What you need to do: Extract, without alteration, each line from the start of the listing to the line bearing "scene.render.fps = FPS".

-- Begin Given information --

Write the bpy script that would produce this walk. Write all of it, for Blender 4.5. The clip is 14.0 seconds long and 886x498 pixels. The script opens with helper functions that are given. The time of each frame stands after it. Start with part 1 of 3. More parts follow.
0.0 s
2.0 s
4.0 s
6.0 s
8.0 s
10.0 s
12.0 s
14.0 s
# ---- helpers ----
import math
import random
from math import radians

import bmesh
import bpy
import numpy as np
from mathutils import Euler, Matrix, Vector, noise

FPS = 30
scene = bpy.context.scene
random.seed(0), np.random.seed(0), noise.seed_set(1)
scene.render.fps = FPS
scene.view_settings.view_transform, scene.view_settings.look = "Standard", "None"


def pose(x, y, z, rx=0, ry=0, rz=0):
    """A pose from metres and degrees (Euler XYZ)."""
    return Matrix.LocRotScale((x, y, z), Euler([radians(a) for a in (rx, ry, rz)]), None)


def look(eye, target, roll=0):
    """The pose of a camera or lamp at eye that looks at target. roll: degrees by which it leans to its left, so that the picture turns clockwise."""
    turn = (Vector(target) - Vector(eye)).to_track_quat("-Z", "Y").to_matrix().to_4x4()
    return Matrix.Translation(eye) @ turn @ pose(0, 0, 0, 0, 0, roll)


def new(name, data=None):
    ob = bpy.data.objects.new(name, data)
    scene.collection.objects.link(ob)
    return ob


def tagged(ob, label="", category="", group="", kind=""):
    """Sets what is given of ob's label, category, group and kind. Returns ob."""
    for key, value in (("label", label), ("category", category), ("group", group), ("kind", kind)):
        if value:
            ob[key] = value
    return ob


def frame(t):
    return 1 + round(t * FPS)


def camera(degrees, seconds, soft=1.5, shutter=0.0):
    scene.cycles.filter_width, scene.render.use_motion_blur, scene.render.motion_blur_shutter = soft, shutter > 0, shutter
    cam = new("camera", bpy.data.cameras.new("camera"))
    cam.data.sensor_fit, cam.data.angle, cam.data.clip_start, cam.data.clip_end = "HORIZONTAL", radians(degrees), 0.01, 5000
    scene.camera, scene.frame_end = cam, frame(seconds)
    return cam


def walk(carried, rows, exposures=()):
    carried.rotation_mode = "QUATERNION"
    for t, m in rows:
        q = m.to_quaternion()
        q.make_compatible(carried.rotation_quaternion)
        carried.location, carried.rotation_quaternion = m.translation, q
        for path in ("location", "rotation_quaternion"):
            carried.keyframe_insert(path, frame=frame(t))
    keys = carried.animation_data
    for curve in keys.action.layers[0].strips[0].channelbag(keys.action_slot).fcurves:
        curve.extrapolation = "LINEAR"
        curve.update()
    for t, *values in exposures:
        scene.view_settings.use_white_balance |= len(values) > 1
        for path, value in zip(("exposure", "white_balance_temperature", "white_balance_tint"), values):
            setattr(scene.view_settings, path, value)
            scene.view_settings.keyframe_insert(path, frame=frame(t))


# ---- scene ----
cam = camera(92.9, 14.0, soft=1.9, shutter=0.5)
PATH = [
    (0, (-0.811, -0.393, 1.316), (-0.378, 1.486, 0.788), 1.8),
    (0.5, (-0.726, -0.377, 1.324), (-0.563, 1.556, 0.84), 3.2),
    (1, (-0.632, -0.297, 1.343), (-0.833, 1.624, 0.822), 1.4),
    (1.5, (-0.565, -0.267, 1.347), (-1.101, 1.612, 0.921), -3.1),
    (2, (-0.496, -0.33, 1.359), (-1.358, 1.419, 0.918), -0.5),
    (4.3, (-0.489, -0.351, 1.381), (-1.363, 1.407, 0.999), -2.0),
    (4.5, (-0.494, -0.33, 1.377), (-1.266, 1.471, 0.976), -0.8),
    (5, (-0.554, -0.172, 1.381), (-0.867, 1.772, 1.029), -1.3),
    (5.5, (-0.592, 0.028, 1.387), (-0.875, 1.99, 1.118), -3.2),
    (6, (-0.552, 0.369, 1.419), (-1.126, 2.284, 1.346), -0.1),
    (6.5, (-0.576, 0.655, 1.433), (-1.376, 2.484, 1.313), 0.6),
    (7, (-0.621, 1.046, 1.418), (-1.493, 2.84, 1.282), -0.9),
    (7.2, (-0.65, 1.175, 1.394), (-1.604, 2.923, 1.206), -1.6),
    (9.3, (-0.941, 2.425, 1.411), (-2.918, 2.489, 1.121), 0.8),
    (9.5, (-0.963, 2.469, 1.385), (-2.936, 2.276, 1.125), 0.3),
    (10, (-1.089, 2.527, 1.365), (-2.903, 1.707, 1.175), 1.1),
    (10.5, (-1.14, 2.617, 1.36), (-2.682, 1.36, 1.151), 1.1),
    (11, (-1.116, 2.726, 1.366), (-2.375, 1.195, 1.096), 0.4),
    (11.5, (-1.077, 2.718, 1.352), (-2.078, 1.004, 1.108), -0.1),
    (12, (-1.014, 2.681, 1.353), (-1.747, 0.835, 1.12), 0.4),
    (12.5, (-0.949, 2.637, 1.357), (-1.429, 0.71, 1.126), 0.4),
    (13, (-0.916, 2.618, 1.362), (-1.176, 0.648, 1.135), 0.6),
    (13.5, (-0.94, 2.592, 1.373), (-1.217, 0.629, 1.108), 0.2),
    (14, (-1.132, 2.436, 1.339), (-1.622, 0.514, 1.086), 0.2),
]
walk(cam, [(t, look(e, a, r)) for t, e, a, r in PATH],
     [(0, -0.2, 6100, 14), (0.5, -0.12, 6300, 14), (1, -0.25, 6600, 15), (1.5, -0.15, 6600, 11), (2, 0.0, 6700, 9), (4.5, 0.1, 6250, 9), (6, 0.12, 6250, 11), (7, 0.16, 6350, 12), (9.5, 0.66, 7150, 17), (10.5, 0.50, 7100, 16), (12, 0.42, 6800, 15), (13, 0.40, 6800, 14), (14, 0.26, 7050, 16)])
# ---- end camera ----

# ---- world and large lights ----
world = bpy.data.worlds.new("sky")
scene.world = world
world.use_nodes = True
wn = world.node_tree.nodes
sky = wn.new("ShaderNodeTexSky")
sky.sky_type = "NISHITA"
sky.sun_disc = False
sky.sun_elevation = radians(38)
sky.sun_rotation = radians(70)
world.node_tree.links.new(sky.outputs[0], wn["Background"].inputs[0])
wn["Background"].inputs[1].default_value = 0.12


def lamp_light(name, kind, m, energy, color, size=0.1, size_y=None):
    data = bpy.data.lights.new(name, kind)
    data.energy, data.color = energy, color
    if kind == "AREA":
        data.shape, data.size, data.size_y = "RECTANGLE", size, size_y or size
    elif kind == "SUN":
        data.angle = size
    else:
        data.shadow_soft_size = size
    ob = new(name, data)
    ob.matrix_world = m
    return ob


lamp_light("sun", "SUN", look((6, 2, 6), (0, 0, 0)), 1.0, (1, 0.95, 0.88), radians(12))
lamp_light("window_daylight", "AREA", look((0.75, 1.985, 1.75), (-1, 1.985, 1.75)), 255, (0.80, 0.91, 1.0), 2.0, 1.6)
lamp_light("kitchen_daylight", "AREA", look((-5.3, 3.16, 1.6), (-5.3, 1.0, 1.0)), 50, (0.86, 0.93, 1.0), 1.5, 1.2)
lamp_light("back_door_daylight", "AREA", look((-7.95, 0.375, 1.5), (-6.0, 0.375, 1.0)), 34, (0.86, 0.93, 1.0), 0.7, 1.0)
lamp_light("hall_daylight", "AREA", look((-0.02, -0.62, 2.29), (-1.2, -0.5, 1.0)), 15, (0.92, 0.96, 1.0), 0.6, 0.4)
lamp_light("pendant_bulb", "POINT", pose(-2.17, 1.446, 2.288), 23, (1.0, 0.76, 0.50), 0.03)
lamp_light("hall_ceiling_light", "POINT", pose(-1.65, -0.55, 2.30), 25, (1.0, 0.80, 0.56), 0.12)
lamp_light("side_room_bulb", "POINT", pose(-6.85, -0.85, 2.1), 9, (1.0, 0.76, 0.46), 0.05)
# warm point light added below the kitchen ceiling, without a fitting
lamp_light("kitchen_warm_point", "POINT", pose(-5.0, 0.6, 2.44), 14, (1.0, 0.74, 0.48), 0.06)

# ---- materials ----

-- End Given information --

Answer below:
Write the bpy script that would produce this walk. Write all of it, for Blender 4.5. The clip is 14.0 seconds long and 886x498 pixels. The script opens with helper functions that are given. The time of each frame stands after it. Start with part 1 of 3. More parts follow.
0.0 s
2.0 s
4.0 s
6.0 s
8.0 s
10.0 s
12.0 s
14.0 s
# ---- helpers ----
import math
import random
from math import radians

import bmesh
import bpy
import numpy as np
from mathutils import Euler, Matrix, Vector, noise

FPS = 30
scene = bpy.context.scene
random.seed(0), np.random.seed(0), noise.seed_set(1)
scene.render.fps = FPS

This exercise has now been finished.